After the Chancellor announced an investigation into how the tax system and charges on single-use plastic items could be used to reduce waste, Eunomia’s head of environmental policy and economics, Chris Sherrington, explains how a plastic tax would work to help tackle marine plastic pollution
We know that taxes can be an effective way of reducing consumption of single-use plastics, as dramatically illustrated by Ireland’s plastic bag tax which was implemented in 2002, with lower consumption meaning fewer available to potentially be littered. Coffee cups and other single-use takeaway cups are leading candidates for a similar form of taxation, which should be visible to the consumer, and applied at the point of sale.

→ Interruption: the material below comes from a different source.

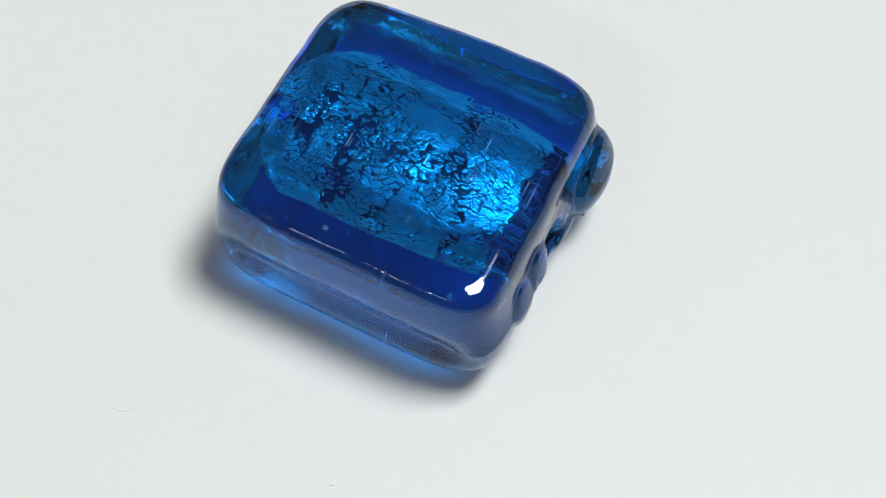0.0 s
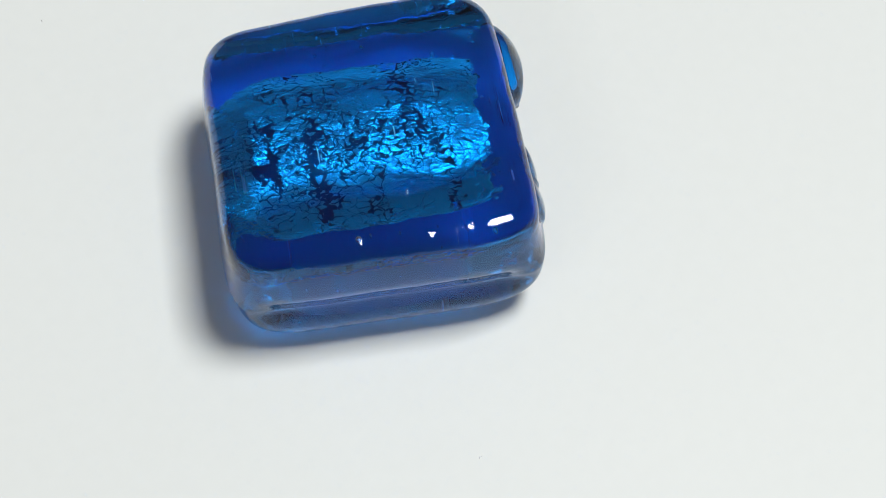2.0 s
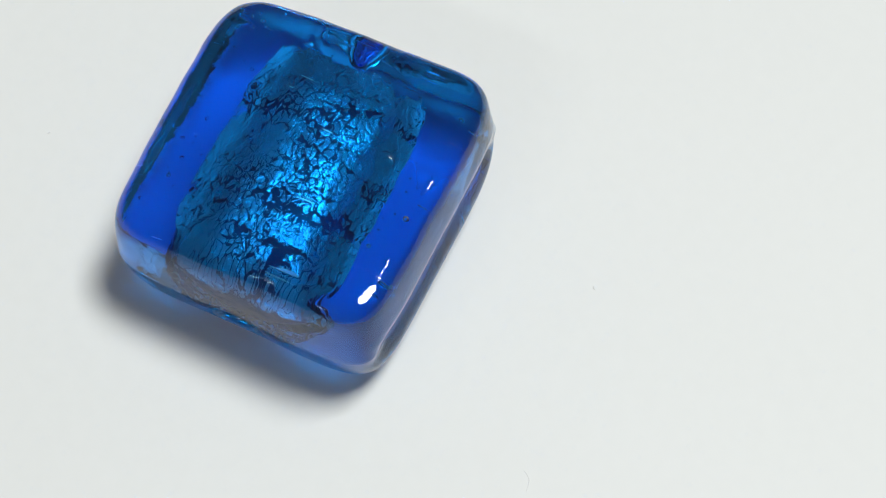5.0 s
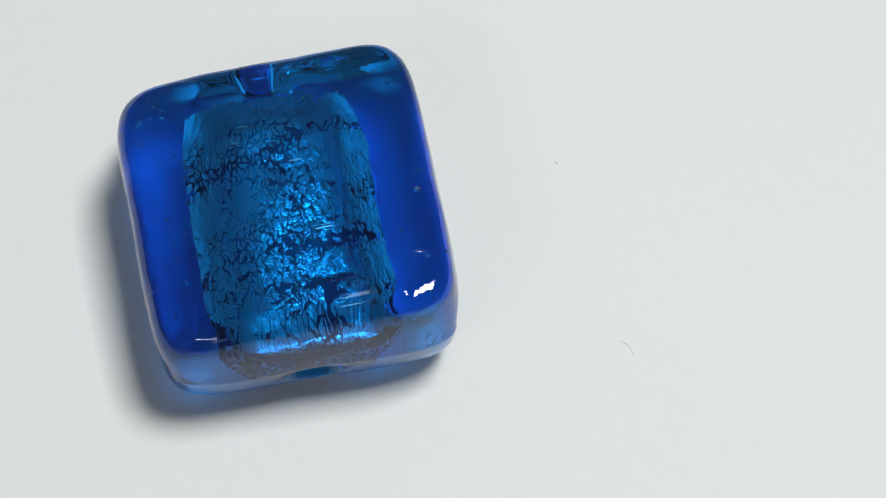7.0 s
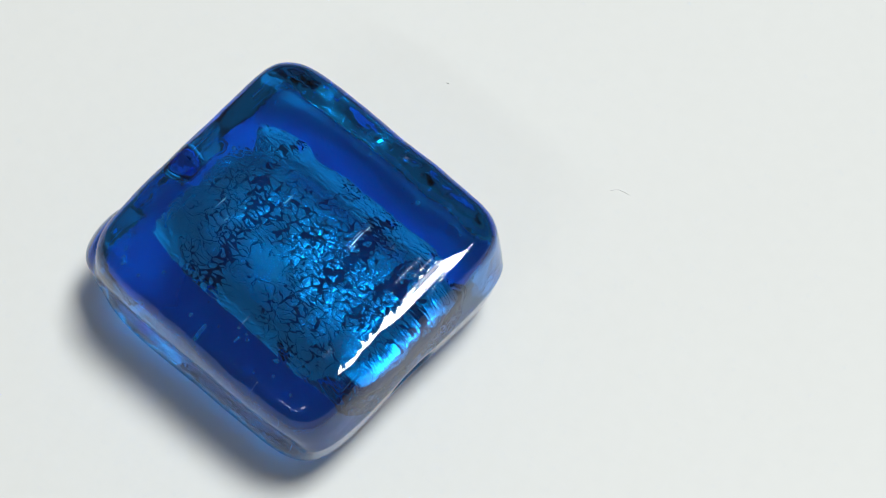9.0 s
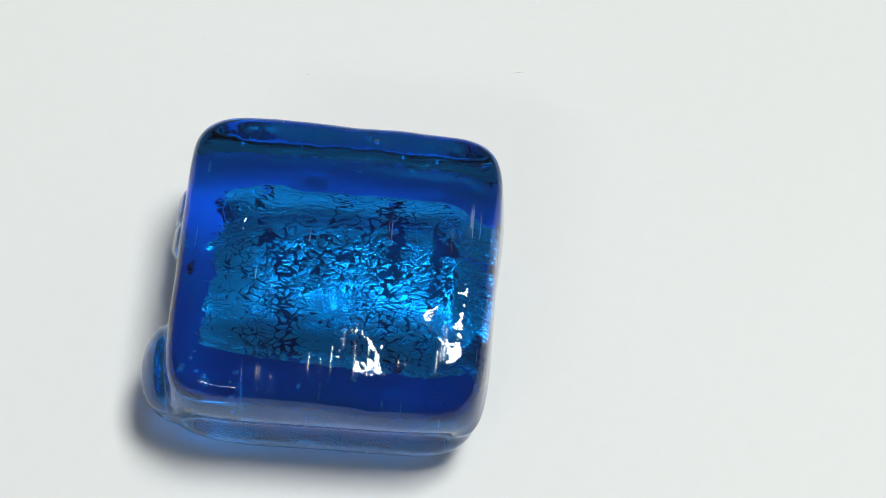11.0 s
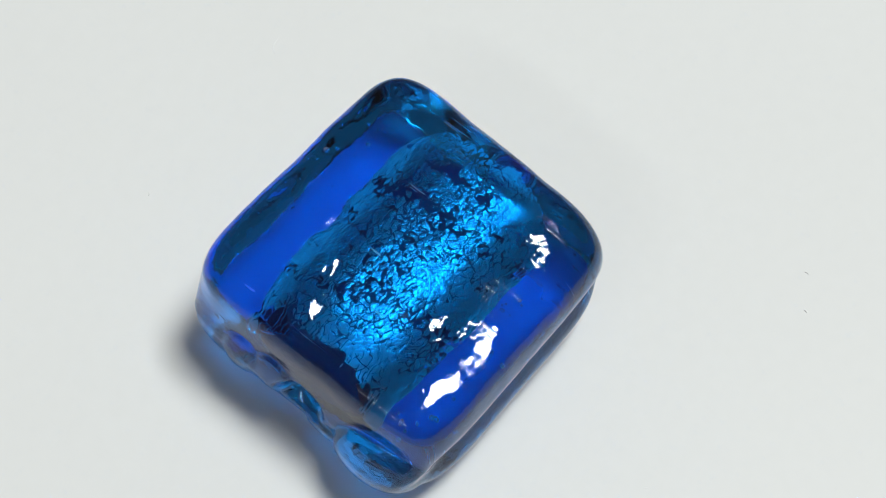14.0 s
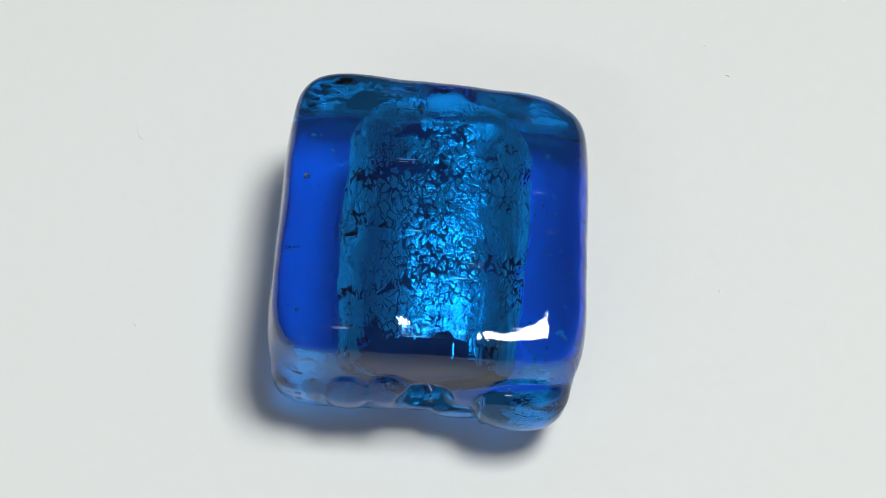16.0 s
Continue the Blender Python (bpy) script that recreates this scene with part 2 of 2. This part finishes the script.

However, for some items, taxes aren’t the best approach, and other economic instruments, or regulatory measures, should instead be used. For example, for single-use beverage containers, a deposit-return scheme would be the best way to significantly reduce littering, and increase recycling of bottles (and indeed cans). For plastic straws and stirrers, a deposit return scheme wouldn’t work, but rather than put a tax in place, it might be simpler to just ban them.
While the waste prevention effects of a tax or a charge would be the same, in principle, and certainly from the Treasury’s perspective, a tax would be preferable. A tax would avoid the risks – that could occur with a charge – that funds disbursed by retailers displace CSR spending, and lead to undue influence over recipients, who themselves might become overly dependent upon the proceeds of the charge, potentially limiting their support for high ambition in respect of waste and litter prevention.
Importantly, ‘recyclables’ should not, as suggested by some, be exempt from any tax or other economic instrument. Plastic bottles, for example, are fully ‘recyclable’, but this characteristic is not sufficient to lead to the kind of end-of-life management that we should be aspiring to achieve.
Finally, one thing that should be avoided is any attempt to ring-fence money raised to cover costs associated with waste management. It has been suggested, for example, that money raised from a coffee cup charge should be used to fund collection infrastructure for coffee cup recycling. To do so would mean undermining the principle of extended producer responsibility, whereby producers should bear the full end of life costs for management of their waste, including that which is littered. The income raised from a measure designed to change consumer behaviour, and reduce consumption, and thus littering of specific single-use plastic items should not be used to cover costs that producers should themselves bear.
These measures do not, in and of themselves, represent a comprehensive approach to addressing marine plastic pollution. Such an approach needs also to address the problem of items associated with fishing and aquaculture, as well as the multiple sources of microplastics, including flows from vehicle tyres, pellet spills, synthetic textiles, artificial sports turf, and paints to name a few.
In short, the problem is significant and will only progressively worsen without action not just from the UK, but from all nations. We hope that the UK can develop a suite of coherent measures which drive progress in this regard and rescue our oceans from the terrible fate that – without comprehensive action – they seem destined to suffer.